Does a social worker's conduct—including failures to investigate, misrepresenting that an investigation occurred, and refusing to accept evidence of abuse—violate a child's 'clearly established' substantive due process right under the danger-creation exception, thereby overcoming the social worker's qualified immunity?


Opinions:

Majority - Hartz, J.

No. The social worker's conduct did not violate a 'clearly established' constitutional right, and she is therefore entitled to qualified immunity. The Due Process Clause generally does not impose a duty on the state to protect individuals from private violence, as established in DeShaney v. Winnebago County. While a 'danger-creation' exception exists, a plaintiff must show the state official's affirmative acts increased the victim's vulnerability to harm and that the law clearly established such conduct was unconstitutional.
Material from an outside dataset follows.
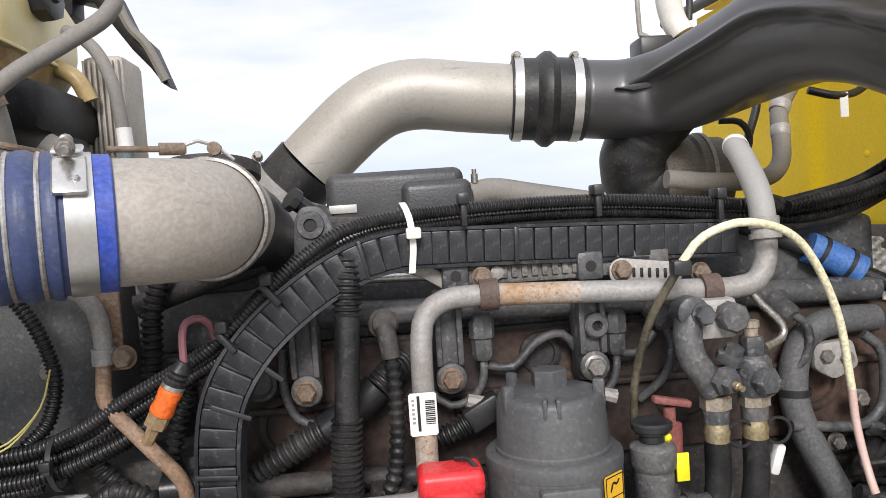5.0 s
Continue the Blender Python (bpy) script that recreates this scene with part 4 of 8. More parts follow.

Here, most of Gillen's alleged actions—refusing the CD, not returning calls, failing to substantiate abuse—were failures to act, not affirmative conduct that created danger. Her statements telling the Crosettos to contact the police did not cut off aid, distinguishing this case from precedent like Currier where an official told a parent to stop reporting abuse. Finally, Gillen's misrepresentation that she had visited the home did not violate a clearly established right because no Supreme Court or Tenth Circuit precedent at the time held that such false assurances constituted an affirmative act sufficient to invoke the danger-creation theory.



Analysis:

This decision significantly reinforces the high threshold for overcoming qualified immunity in danger-creation cases. By narrowly construing what constitutes an 'affirmative act' and demanding a nearly identical factual precedent to meet the 'clearly established' standard, the court makes it more difficult to hold state actors accountable for malfeasance that is not simple inaction but also not a direct physical act. The ruling highlights that even egregious professional failures and deliberate misrepresentations by a social worker may not be sufficient to strip them of immunity. This case serves as a strong precedent for defendants in § 1983 litigation, emphasizing that general legal principles are insufficient; plaintiffs must point to specific, factually similar cases to defeat a qualified immunity defense.